I have a love/hate relationship with gratitude. I understand how important it is to be grateful for all the big and little things in life. If you just Google “the benefits of gratitude,” you will find hundreds of websites, articles, YouTube videos, and blogs on how gratitude can improve mental and physical health, enhance relationships, increase self-esteem, improve sleep, and lower depression and anxiety.
Gratitude’s biggest benefit, in my mind, is that it makes us notice all the moments, tangible and intangible gifts, and people that we come in contact with every day. It allows us to slow down and pay attention to our living and not just doing. Being able to fully live in each moment invites us to take deeper breaths and creates a new appreciation for the many gifts of life. It renews our relationship with ourselves, others, and God.
Here is the part I struggle with: In the last few years, gratitude became a buzzword. We have gotten hold of gratitude as something to cure all our ills—possibly because gratitude has so many beneficial effects. Are you having trouble sleeping? Count your blessings! Are you anxious or depressed about something? Look at all the good things in your life. #Blessed has become an overused hashtag on social media, where it could be accompanying any picture.
The problem with gratitude is that is has become, in many cases, a platitude for how we deal with suffering and pain. Kate Bowler, a theologian and writer, says that “gratitude feels like a cheerier way of saying: Well, at least….” At least you have your health, at least you can have more children, at least your family member didn’t suffer for very long, at least you have a roof over your head, at least… fill in the blank. Look at the bright side and find the silver lining are also cultural platitudes that we offer to one another during tough times.
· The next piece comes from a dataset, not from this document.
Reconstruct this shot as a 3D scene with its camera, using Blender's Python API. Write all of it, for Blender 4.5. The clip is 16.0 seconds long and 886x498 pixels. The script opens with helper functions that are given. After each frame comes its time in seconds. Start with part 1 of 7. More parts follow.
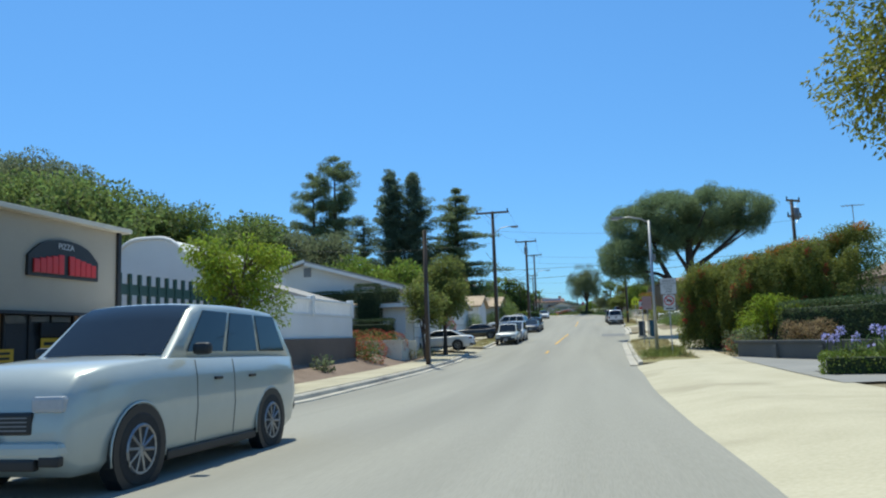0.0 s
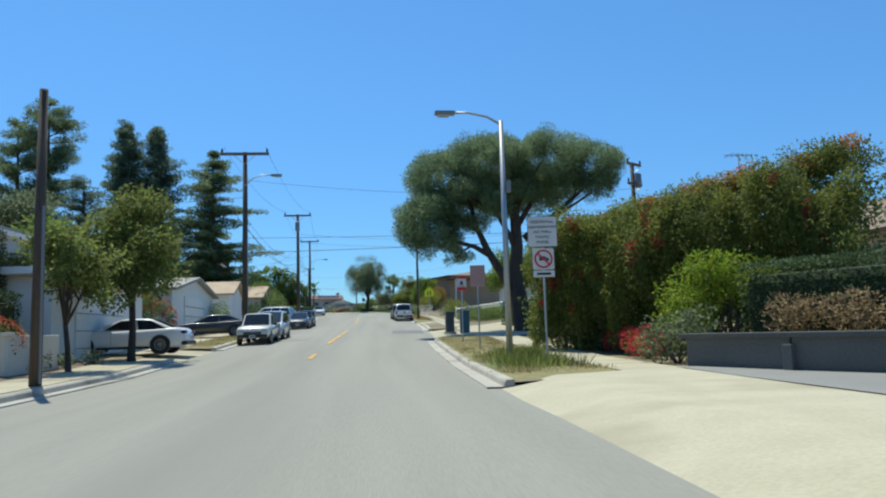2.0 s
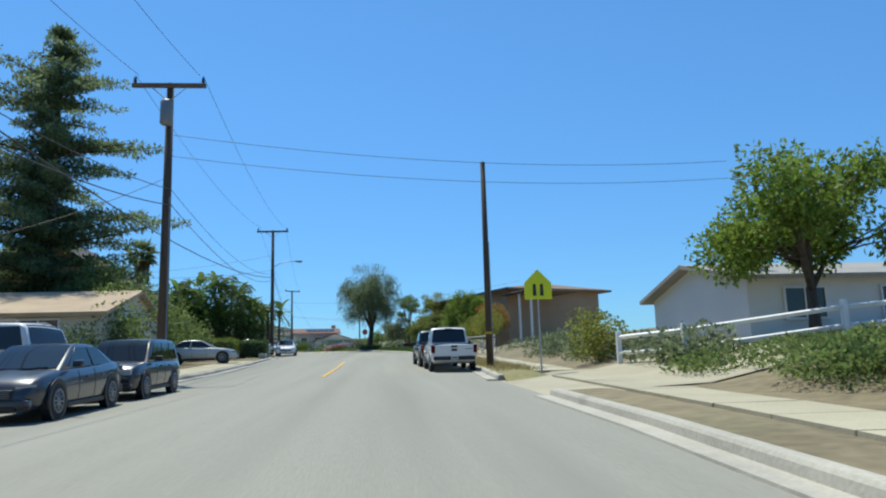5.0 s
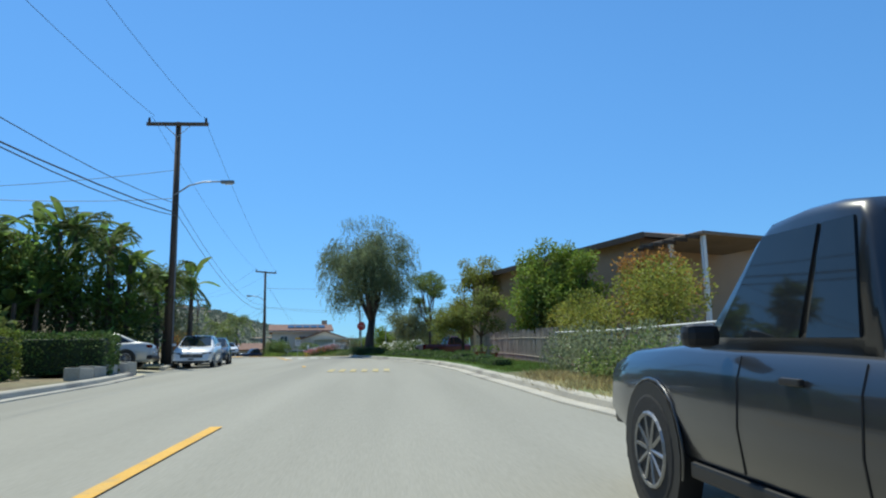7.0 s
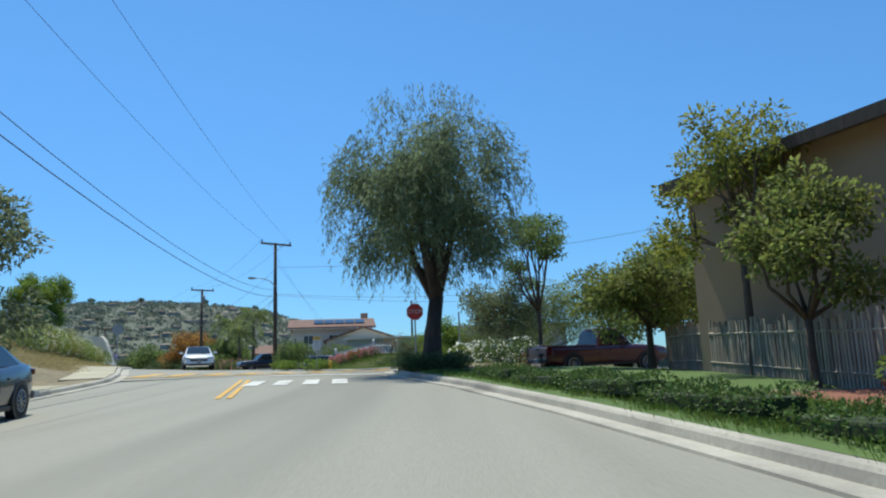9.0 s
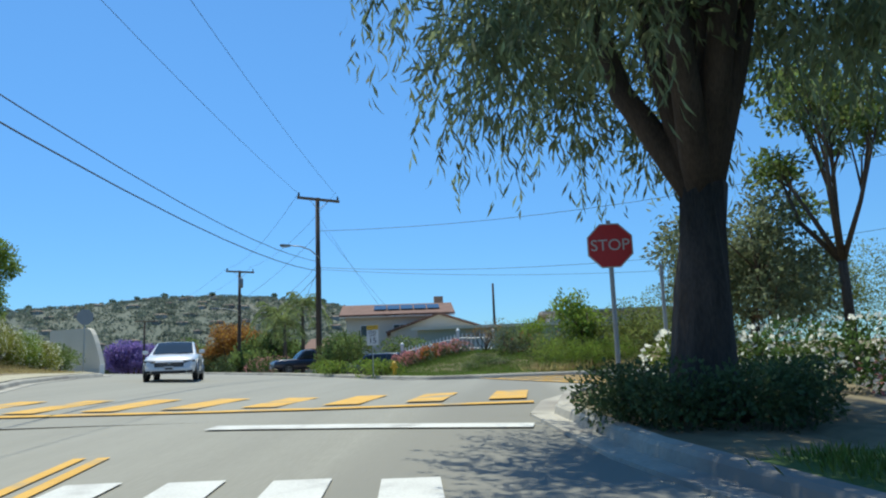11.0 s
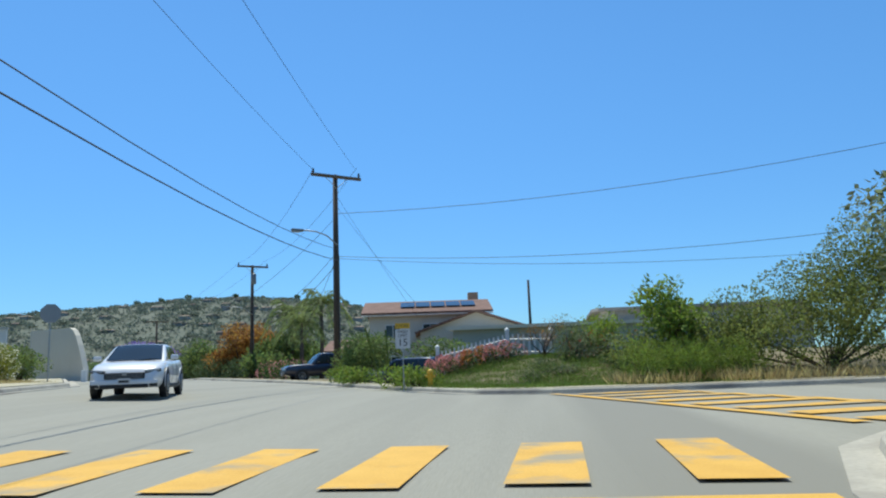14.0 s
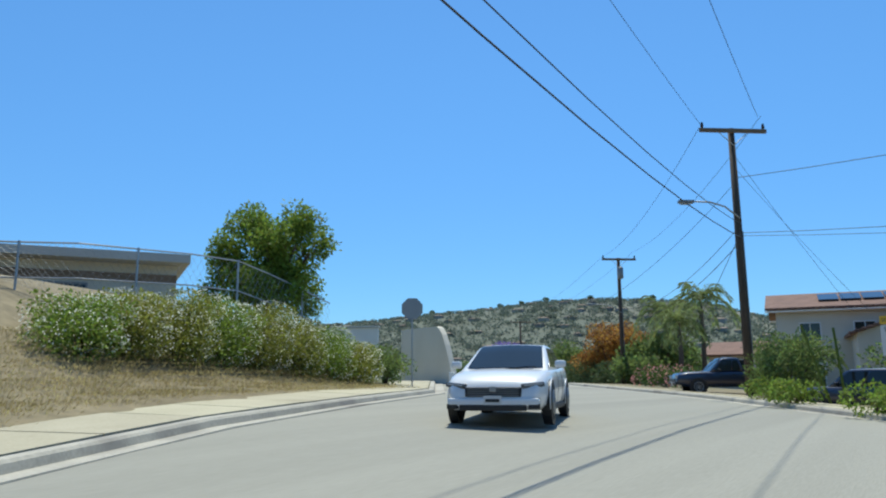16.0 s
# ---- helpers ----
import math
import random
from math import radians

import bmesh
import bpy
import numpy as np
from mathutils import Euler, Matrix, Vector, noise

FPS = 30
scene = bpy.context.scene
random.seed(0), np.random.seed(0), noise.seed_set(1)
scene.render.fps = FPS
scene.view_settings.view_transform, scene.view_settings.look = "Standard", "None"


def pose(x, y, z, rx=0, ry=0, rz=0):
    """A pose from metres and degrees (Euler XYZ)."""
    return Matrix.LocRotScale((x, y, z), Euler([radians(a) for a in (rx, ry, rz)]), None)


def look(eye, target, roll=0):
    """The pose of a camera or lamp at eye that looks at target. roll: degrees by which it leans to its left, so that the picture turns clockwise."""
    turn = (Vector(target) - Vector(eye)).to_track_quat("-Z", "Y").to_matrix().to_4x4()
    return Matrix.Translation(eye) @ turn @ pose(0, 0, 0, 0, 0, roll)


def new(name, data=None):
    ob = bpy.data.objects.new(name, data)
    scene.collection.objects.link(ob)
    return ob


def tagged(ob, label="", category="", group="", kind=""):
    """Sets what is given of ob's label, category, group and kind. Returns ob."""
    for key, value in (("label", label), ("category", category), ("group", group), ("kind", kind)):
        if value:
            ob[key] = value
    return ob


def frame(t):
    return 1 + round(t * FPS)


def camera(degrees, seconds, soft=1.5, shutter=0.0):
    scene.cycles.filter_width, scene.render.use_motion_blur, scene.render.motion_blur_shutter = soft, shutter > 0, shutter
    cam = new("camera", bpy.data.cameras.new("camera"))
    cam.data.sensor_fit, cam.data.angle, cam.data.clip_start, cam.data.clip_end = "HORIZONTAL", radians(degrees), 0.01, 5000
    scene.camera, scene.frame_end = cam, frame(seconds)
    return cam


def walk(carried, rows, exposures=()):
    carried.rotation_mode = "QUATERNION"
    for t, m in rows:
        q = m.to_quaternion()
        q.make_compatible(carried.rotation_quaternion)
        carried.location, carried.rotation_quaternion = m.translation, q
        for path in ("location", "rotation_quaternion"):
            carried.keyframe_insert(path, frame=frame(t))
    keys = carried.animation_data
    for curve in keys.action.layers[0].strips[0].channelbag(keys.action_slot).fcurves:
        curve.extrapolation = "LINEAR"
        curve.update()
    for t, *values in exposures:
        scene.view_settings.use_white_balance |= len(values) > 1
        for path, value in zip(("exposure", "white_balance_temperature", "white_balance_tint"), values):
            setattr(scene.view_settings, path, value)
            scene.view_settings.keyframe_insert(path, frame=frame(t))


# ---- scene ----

As Maryanne was saying in our previous blog, sometimes gratitude is hard to find—suffering by its nature is not a place of gratitude, and hearing from well-meaning people that we need to be grateful in a tough situation feels like a denial of pain and suffering.
So what do we do with gratitude in a time of suffering? First of all, don’t ask yourself or anyone else who is going through a hard time to be grateful, look at the bright side, or find the silver lining. Just be honest about your feelings with those whom you know won’t talk you out of how you feel. Become that trustworthy person for someone else by lending your ear to them.
It is no surprise that emotional honesty also has great benefits, very similar to those of gratitude: reduced depression and anxiety; increased connection with ourselves, others, and God; greater resilience; lowered blood pressure. Sound familiar? Maybe #emotionalhonesty will be the new buzzword!
Gratitude still has its place in times of suffering, but we cannot force gratitude to be the cure. When a hurting person cannot find anything to be grateful for, give them room to heal and be honest, trusting that God’s healing comes at its own time. The rays of gratitude will break through the darkness, if the person is allowed to walk through the dark night feeling all their pain. The key to their healing is not to be walking this dark path alone. There will come a time when they will be able to find rest in newly found gratitude for all the blessings they have received along the path.
REFLECTIONS:
Have you had someone tell you to be grateful and look on the bright side when you were suffering? How did that make you feel?
How can you be a listening ear to a hurting person?